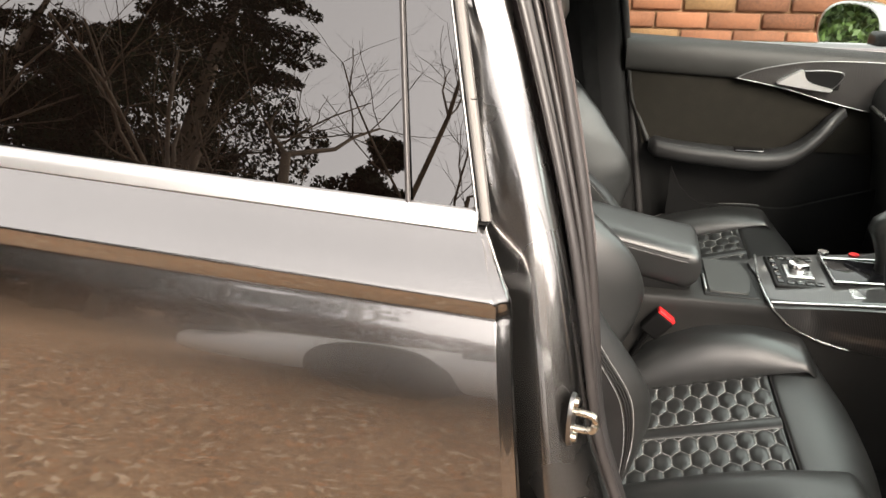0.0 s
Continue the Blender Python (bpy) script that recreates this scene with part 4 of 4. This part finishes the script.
for y in np.linspace(0.93, 2.27, 30):
    sec = smooth_line([(0.84, 0.40), (0.80, 0.55), (0.78, 0.68), (0.745, 0.80), (0.755, 0.87), (0.80, 0.905), (0.95, 0.925), (1.20, 0.915)], 40)
    rows.append(np.stack([sec[:, 0], np.full(40, y), sec[:, 1]], 1))
part("dash_body", grid(np.array(rows)), SOFT, dash)
part("glovebox", rounded_box(0.80, 1.1, 1.72, 2.25, 0.35, 0.66, 0.03), BLACK, dash)
part("dash_trim", tube(smooth_line([(0.742, 1.42, 0.80), (0.740, 1.8, 0.80), (0.745, 2.25, 0.81)], 20), 0.006, 8), CHROME, dash)

# rear bench, in the dark behind
bench = thing("rear_bench", (-0.95, 1.6, 0.2), "black leather rear bench in shade", "car seat")
for y0, y1 in ((0.96, 1.34), (1.35, 1.85), (1.86, 2.24)):
    part("bench_back", moved(rounded_box(-0.07, 0.07, y0, y1, 0.0, 0.60, 0.05), pose(-1.10, 0, 0.42, 0, -18, 0)), LEATHER_DARKER, bench)
    part("bench_cushion", rounded_box(-1.10, -0.58, y0, y1, 0.24, 0.46, 0.05), LEATHER_DARKER, bench)

# ---------- the place round the car ----------
def ground_sheet():
    n = 60
    r = np.concatenate([np.linspace(0, 12, 30), np.geomspace(14, 900, 20)])
    a = np.linspace(0, 2 * np.pi, n, endpoint=False)
    Rr, A = np.meshgrid(r, a, indexing="ij")
    return grid(np.stack([Rr * np.cos(A), Rr * np.sin(A) - 1.0, 0.006 * np.sin(3.1 * Rr) * np.sin(5 * A + Rr)], -1), close_v=True)


ground = part("ground", ground_sheet(), GRAVEL)
tagged(ground, "brown gravel driveway with scattered leaves", "ground", kind="structure")


def fallen_leaves(count, seed):
    """Small leaves lying flat on the gravel."""
    rng = np.random.RandomState(seed)
    p = np.stack([rng.normal(-0.6, 2.4, count), np.minimum(rng.normal(-1.2, 1.5, count), 0.7), rng.uniform(0.008, 0.016, count)], 1)
    a = rng.uniform(0, 6.28, count)
    s = rng.uniform(0.014, 0.034, count)[:, None]
    u = np.stack([np.cos(a), np.sin(a), rng.uniform(-0.3, 0.3, count)], 1) * s
    w = np.stack([-np.sin(a), np.cos(a), rng.uniform(-0.4, 0.4, count)], 1) * s * 0.5
    return np.stack([p - u, p + w, p + u, p - w], 1).reshape(-1, 3), np.arange(count * 4).reshape(-1, 4).tolist()


for name, mat, seed in (("fallen_leaves", DRY_LEAF, 4), ("fallen_leaves", DARK_LEAF, 5), ("fallen_leaves", PALE_STONE, 6)):
    litter = part(name, fallen_leaves(5200, seed), mat)
    tagged(litter, "small brown leaves and pale stones scattered over the gravel", "leaves", kind="stuff")


def white_car(m):
    """A low white sports car: body loft, glasshouse, four wheels."""
    c = thing("parked_car", (0, 0, 0), "low white sports car parked on the gravel", "car")
    stations = [(-2.70, 0.50, 0.26, 0.50), (-2.58, 0.78, 0.18, 0.60), (-2.10, 0.90, 0.16, 0.70), (-1.35, 0.94, 0.16, 0.80), (-0.9, 0.93, 0.16, 0.86), (-0.4, 0.92, 0.16, 0.90), (0.4, 0.92, 0.16, 0.92), (1.2, 0.95, 0.16, 0.94), (1.8, 0.92, 0.18, 0.92), (2.15, 0.80, 0.24, 0.80), (2.22, 0.6, 0.32, 0.70)]
    rings = []
    fine = smooth_line(np.array(stations), 60)
    for sx, w, z0, z1 in fine:
        sec = ring_section(w, (z1 - z0) / 2, 2.3, 40)
        rings.append(np.stack([np.full(40, sx), sec[:, 0], (z0 + z1) / 2 + sec[:, 1]], 1))
    part("body", capped(np.array(rings)), WHITE_PAINT, c, "white painted body")
    rings = []
    for sx, w, z1 in smooth_line(np.array([(-0.95, 0.74, 0.86), (-0.5, 0.68, 1.07), (0.0, 0.62, 1.21), (0.5, 0.60, 1.22), (1.0, 0.62, 1.12), (1.6, 0.68, 0.95)]), 30):
        sec = ring_section(w, (z1 - 0.70) / 2, 3.0, 32)
        rings.append(np.stack([np.full(32, sx), sec[:, 0], (0.70 + z1) / 2 + sec[:, 1]], 1))
    part("glasshouse", capped(np.array(rings)), GLOSS, c, "dark glasshouse")
    rings = []
    for sx, w, z1 in smooth_line(np.array([(-0.2, 0.56, 1.17), (0.2, 0.56, 1.228), (0.6, 0.55, 1.222), (1.0, 0.56, 1.14)]), 16):
        rings.append(np.array([(sx, -w, z1 - 0.03), (sx, -w * 0.5, z1 + 0.012), (sx, w * 0.5, z1 + 0.012), (sx, w, z1 - 0.03), (sx, 0, z1 - 0.06)]))
    part("roof_panel", capped(np.array(rings)), WHITE_PAINT, c)
    for wx in (-1.35, 1.30):
        for sg in (-1, 1):
            w = part("wheel", tube([(wx, sg * 0.74, 0.33), (wx, sg * 0.96, 0.33)], 0.33, 32), TYRE, c)
            for k in range(5):
                a = k * 2 * math.pi / 5
                part("spoke", tube([(wx, sg * 0.968, 0.33), (wx + 0.23 * math.cos(a), sg * 0.968, 0.33 + 0.23 * math.sin(a))], 0.022, 6), BLACK, w)
        for sg in (-1, 1):
            part("wheel_arch", tube([(wx, sg * 0.70, 0.36), (wx, sg * 0.948, 0.36)], [0.40, 0.40], 36), NEAR_BLACK, c, "dark wheel arch")
    for sg in (-1, 1):
        part("headlight", moved(rounded_box(-0.18, 0.18, -0.09, 0.09, -0.035, 0.035, 0.03), pose(-2.36, sg * 0.70, 0.62, 0, -12, sg * -18)), GLOSS, c, "dark headlight")
        part("side_vent", rounded_box(-0.55, -0.25, sg * 0.92 - 0.02, sg * 0.92 + 0.02, 0.50, 0.62, 0.015), BLACK, c)
    c.matrix_basis = m
    return c


white_car(pose(0.50, -2.85, 0, 0, 0, 3))


def bare_tree(at, height, seed, mat=BARK):
    """A bare winter tree: tapered trunk, limbs and fine twigs."""
    rng = random.Random(seed)
    limbs, twigs = [], []

    def grow(p, d, length, r, level):
        pts, q, v = [p.copy()], p.copy(), d.copy()
        n = 5
        for _ in range(n):
            v = (v + Vector((rng.uniform(-1, 1), rng.uniform(-1, 1), rng.uniform(-0.3, 0.6))) * 0.22).normalized()
            q = q + v * (length / n)
            pts.append(q.copy())
        rad = np.linspace(r, r * 0.45, n + 1)
        (limbs if level < 2 else twigs).append(tube(np.array([x[:] for x in pts]), rad, 7 if level < 2 else 4))
        if level >= 4 or r < 0.004:
            return
        for _ in range(rng.randint(3, 5) if level < 3 else 4):
            k = rng.randint(1, n)
            side = Vector((rng.uniform(-1, 1), rng.uniform(-1, 1), rng.uniform(-0.1, 0.8))).normalized()
            grow(pts[k], (v * 0.5 + side).normalized(), length * rng.uniform(0.45, 0.7), rad[k] * 0.55, level + 1)

    grow(Vector(at), Vector((0, 0, 1)), height * 0.6, height * 0.018, 0)
    t = thing("bare_tree", at, "leafless winter tree with fine branches", "tree", group="trees behind the drive")
    part("trunk", join(*limbs), mat, t)
    part("branches", join(*twigs), mat, t, "fine bare twigs")
    return t


def leaf_cloud(centres, count, size, seed):
    """Many small leaves about a few lumps."""
    rng = np.random.RandomState(seed)
    k = rng.randint(0, len(centres), count)
    c = np.array([x[:3] for x in centres])[k]
    rad = np.array([x[3] for x in centres])[k]
    d = rng.normal(size=(count, 3))
    d /= np.linalg.norm(d, axis=1)[:, None]
    p = c + d * (rad * rng.uniform(0.55, 1.08, count))[:, None]
    a = rng.normal(size=(count, 3))
    a /= np.linalg.norm(a, axis=1)[:, None]
    b = np.cross(a, rng.normal(size=(count, 3)))
    b /= np.linalg.norm(b, axis=1)[:, None]
    s = size * rng.uniform(0.6, 1.4, count)[:, None]
    v = np.stack([p - a * s, p + b * s * 0.45, p + a * s, p - b * s * 0.45], 1).reshape(-1, 3)
    return v, np.arange(count * 4).reshape(-1, 4).tolist()


def conifer(at, height, seed):
    rng = random.Random(seed)
    t = thing("conifer_tree", at, "dense dark evergreen tree", "tree", group="trees behind the drive")
    x, y, _ = at
    part("trunk", tube([(x, y, 0), (x + 0.1, y, height * 0.5), (x, y, height * 0.97)], [height * 0.02, height * 0.013, 0.02], 9), BARK, t)
    lumps = []
    for k in range(64):
        f = rng.uniform(0.12, 1.0)
        reach = (1.03 - f) ** 0.75 * height * 0.27 + 0.3
        a = rng.uniform(0, 6.28)
        for j in range(1, 7):
            q = j / 6
            lumps.append((x + reach * q * math.cos(a), y + reach * q * math.sin(a), f * height + 0.25 * reach * q * (1 - 1.5 * q), (0.62 - 0.42 * q) * (0.5 + 0.05 * height * (1.05 - f))))
    part("crown", leaf_cloud(lumps, 42000 if y > -9 and x > -10 else 24000, 0.052 if y > -9 and x > -10 else 0.075, seed), NEEDLES, t)


def hedge(x0, x1, y, height, seed, mat, label):
    rng = random.Random(seed)
    t = thing("hedge", ((x0 + x1) / 2, y, 0), label, "hedge")
    lumps = [(rng.uniform(x0, x1), y + rng.uniform(-0.5, 0.5), rng.uniform(0.2, height), 0.4) for _ in range(int((x1 - x0) * 12))]
    part("foliage", leaf_cloud(lumps, int((x1 - x0) * 2400), 0.075, seed), mat, t)
    for k in range(int((x1 - x0) / 1.2)):
        x = x0 + 0.6 + k * 1.2
        part("stem", tube([(x, y, 0), (x + 0.1, y, height * 0.5), (x, y + 0.1, height * 0.9)], [0.03, 0.02, 0.01], 6), BARK, t)


for k, (x, y, h) in enumerate([(-6.4, -6.3, 8.5), (-2.6, -9.0, 10.5), (-9.6, -6.6, 9.0), (-4.3, -7.4, 9.5), (3.5, -11.0, 9.0), (-3.2, -5.9, 6.5), (-5.2, -5.7, 7.0), (-8.0, -5.8, 7.5)]):
    bare_tree((x, y, 0), h, 20 + k)
for k, (x, y, h) in enumerate([(-6.9, -8.2, 13.0), (-9.2, -8.8, 12.0), (-14.6, -8.0, 13.0), (-17.0, -8.6, 12.0), (-19.0, -9.5, 13.0), (-9.0, -12.0, 15.0), (-11.8, -10.4, 10.0), (-10.9, -7.7, 11.5), (-13.0, -12.5, 13.0), (-4.8, -12.5, 9.0), (5.0, -16.0, 12.0)]):
    conifer((x, y, 0), h, 50 + k)
hedge(-20, 8, -7.4, 2.2, 5, BRONZE, "bronze-leaved beech hedge beside the drive")
hedge(-9, 9, 4.6, 1.7, 8, LEAVES, "clipped green hedge behind the brick wall")
hedge(-14, -9.5, 3.2, 2.6, 9, LEAVES, "tall green hedge at the end of the drive")

# ---------- brick wall beyond the car ----------
WALL_Y, WALL_TOP = 3.65, 1.28
wall = part("wall_north", rounded_box(-4.5, 7.0, WALL_Y + 0.006, WALL_Y + 0.22, -0.05, WALL_TOP, 0.004), MORTAR, None, smooth=False)
tagged(wall, "weathered orange-red brick garden wall with pale mortar", "wall", kind="structure")
rest = []
rng = random.Random(11)
bricks = []
for k in range(3):
    v, f = rounded_box(-0.1075, 0.1075, -0.012, 0.05, -0.0325, 0.0325, 0.004 + 0.002 * k, 1)
    v = np.array(v)
    v[:, 1] += 0.0015 * np.sin(v[:, 0] * 40 + k * 2) + 0.001 * np.cos(v[:, 2] * 90 + k)
    bricks.append((v, f))
shared = {(k, mt.name): mesh_data("brick", *bricks[k], mt, True) for k in range(3) for mt in (BRICK, BRICK_BUFF)}
row = 0
z = 0.0325
while z < WALL_TOP - 0.02:
    x = -4.5 + (0.1125 if row % 2 else 0.0)
    while x < 7.0:
        k, buff = rng.randrange(3), rng.random() < 0.28
        jx, jz, jy = rng.uniform(-0.002, 0.002), rng.uniform(-0.0015, 0.0015), rng.uniform(-0.003, 0.003)
        if -0.5 < x < 2.6 and 0.45 < z < 1.55:
            ob = new("brick", shared[(k, (BRICK_BUFF if buff else BRICK).name)])
            ob.location = (x + jx, WALL_Y + jy, z + jz)
            ob.parent = wall
        else:
            rest.append((bricks[k][0] + np.array([x + jx, WALL_Y + jy, z + jz]), bricks[k][1]))
        x += 0.225
    row += 1
    z += 0.075
far_bricks = part("brickwork", join(*rest), BRICK, wall)
tagged(far_bricks, kind="stuff")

+===+

▸ Description of the task:
Pull out the lines above in which the word "with" appears.

▸ Result of this task:
Continue the Blender Python (bpy) script that recreates this scene with part 4 of 4. This part finishes the script.
tagged(ground, "brown gravel driveway with scattered leaves", "ground", kind="structure")
    t = thing("bare_tree", at, "leafless winter tree with fine branches", "tree", group="trees behind the drive")
tagged(wall, "weathered orange-red brick garden wall with pale mortar", "wall", kind="structure")